**Work instructions**. Retype, exactly as written, every line from the one containing "Continue the Blender" down to the one containing "return d * r[:, None]", including both, and nothing else.

[3D scene code data]
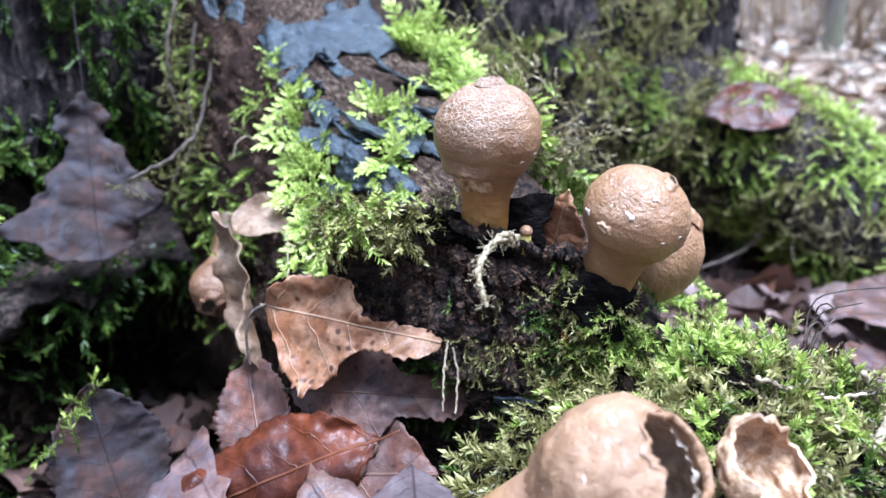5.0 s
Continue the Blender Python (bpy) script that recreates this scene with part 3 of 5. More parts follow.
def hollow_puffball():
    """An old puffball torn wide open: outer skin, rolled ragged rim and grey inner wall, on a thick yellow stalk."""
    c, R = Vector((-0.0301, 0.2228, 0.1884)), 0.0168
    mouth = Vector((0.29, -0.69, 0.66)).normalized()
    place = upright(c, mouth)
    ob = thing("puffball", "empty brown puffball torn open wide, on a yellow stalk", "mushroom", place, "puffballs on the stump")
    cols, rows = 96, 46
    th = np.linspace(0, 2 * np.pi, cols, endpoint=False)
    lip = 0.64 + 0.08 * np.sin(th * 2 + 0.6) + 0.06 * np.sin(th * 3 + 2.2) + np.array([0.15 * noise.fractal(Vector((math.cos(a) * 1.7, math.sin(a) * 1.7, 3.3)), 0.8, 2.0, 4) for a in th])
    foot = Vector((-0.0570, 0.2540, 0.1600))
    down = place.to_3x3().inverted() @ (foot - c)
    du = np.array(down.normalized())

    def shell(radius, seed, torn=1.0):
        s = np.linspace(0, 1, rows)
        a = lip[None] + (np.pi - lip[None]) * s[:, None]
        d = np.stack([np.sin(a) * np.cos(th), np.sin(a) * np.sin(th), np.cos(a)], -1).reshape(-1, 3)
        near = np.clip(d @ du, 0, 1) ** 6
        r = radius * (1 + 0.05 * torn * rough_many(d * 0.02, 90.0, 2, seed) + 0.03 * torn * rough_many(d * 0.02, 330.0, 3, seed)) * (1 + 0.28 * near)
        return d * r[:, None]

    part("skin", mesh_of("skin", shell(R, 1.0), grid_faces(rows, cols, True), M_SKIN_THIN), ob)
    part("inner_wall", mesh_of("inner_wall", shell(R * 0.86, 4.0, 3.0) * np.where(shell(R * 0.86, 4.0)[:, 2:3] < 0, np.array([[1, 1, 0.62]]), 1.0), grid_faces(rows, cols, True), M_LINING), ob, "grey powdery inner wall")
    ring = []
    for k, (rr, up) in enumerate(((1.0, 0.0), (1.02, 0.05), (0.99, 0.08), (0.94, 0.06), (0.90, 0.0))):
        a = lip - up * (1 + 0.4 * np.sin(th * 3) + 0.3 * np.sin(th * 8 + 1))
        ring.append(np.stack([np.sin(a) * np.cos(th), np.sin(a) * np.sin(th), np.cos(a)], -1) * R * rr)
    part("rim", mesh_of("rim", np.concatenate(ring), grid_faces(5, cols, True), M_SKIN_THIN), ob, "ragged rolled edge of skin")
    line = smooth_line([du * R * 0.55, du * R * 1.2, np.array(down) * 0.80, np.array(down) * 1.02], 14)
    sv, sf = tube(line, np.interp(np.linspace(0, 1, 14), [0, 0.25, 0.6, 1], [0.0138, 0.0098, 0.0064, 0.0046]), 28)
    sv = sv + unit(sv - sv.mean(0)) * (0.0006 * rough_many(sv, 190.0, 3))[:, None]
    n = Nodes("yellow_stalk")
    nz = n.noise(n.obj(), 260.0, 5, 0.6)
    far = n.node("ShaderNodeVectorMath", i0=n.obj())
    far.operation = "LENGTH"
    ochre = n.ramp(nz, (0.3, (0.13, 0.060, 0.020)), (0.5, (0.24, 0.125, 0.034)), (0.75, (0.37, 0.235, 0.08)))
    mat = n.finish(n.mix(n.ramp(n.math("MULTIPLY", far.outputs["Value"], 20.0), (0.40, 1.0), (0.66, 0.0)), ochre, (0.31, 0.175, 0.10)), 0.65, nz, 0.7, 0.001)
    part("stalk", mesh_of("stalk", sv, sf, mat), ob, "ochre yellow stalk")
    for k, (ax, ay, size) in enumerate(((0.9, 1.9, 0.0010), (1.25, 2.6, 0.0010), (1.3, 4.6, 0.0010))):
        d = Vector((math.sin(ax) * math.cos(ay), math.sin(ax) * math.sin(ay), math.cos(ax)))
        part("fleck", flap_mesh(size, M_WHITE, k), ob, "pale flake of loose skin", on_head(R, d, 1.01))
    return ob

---

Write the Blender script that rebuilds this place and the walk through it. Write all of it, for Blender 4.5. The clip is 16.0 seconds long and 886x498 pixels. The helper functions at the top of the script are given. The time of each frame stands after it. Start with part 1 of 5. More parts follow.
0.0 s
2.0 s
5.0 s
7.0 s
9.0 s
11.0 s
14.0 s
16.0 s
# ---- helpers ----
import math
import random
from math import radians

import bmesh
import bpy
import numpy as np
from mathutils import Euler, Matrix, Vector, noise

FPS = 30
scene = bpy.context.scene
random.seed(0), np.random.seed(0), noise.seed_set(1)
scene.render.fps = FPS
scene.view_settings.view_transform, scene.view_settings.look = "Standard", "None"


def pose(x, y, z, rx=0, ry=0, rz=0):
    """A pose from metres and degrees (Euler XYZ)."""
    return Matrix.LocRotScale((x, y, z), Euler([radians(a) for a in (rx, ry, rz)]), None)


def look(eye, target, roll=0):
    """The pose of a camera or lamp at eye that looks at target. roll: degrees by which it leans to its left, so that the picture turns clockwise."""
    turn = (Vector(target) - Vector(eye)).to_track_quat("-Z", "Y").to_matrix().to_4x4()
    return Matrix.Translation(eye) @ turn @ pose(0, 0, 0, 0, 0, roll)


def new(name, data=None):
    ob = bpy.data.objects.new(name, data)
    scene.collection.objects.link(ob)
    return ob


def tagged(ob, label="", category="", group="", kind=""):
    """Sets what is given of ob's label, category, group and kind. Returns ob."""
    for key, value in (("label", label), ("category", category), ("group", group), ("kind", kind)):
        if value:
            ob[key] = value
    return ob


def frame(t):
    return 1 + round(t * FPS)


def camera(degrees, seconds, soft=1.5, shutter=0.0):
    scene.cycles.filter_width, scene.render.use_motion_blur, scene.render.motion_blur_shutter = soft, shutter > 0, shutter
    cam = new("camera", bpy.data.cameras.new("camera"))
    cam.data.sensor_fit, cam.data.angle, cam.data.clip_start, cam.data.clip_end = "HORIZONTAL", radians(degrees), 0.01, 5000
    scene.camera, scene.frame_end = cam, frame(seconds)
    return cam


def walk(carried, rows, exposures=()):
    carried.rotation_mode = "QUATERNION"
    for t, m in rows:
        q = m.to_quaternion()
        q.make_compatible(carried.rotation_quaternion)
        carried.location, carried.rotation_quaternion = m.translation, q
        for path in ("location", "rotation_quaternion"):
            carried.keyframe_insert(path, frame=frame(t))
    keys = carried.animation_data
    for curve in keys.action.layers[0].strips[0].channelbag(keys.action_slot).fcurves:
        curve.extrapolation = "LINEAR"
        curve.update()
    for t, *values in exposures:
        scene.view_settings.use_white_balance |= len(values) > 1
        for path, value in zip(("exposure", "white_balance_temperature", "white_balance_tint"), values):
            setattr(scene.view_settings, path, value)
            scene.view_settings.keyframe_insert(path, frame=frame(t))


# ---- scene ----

**Response below**.
Continue the Blender Python (bpy) script that recreates this scene with part 3 of 5. More parts follow.
def hollow_puffball():
    """An old puffball torn wide open: outer skin, rolled ragged rim and grey inner wall, on a thick yellow stalk."""
    c, R = Vector((-0.0301, 0.2228, 0.1884)), 0.0168
    mouth = Vector((0.29, -0.69, 0.66)).normalized()
    place = upright(c, mouth)
    ob = thing("puffball", "empty brown puffball torn open wide, on a yellow stalk", "mushroom", place, "puffballs on the stump")
    cols, rows = 96, 46
    th = np.linspace(0, 2 * np.pi, cols, endpoint=False)
    lip = 0.64 + 0.08 * np.sin(th * 2 + 0.6) + 0.06 * np.sin(th * 3 + 2.2) + np.array([0.15 * noise.fractal(Vector((math.cos(a) * 1.7, math.sin(a) * 1.7, 3.3)), 0.8, 2.0, 4) for a in th])
    foot = Vector((-0.0570, 0.2540, 0.1600))
    down = place.to_3x3().inverted() @ (foot - c)
    du = np.array(down.normalized())

    def shell(radius, seed, torn=1.0):
        s = np.linspace(0, 1, rows)
        a = lip[None] + (np.pi - lip[None]) * s[:, None]
        d = np.stack([np.sin(a) * np.cos(th), np.sin(a) * np.sin(th), np.cos(a)], -1).reshape(-1, 3)
        near = np.clip(d @ du, 0, 1) ** 6
        r = radius * (1 + 0.05 * torn * rough_many(d * 0.02, 90.0, 2, seed) + 0.03 * torn * rough_many(d * 0.02, 330.0, 3, seed)) * (1 + 0.28 * near)
        return d * r[:, None]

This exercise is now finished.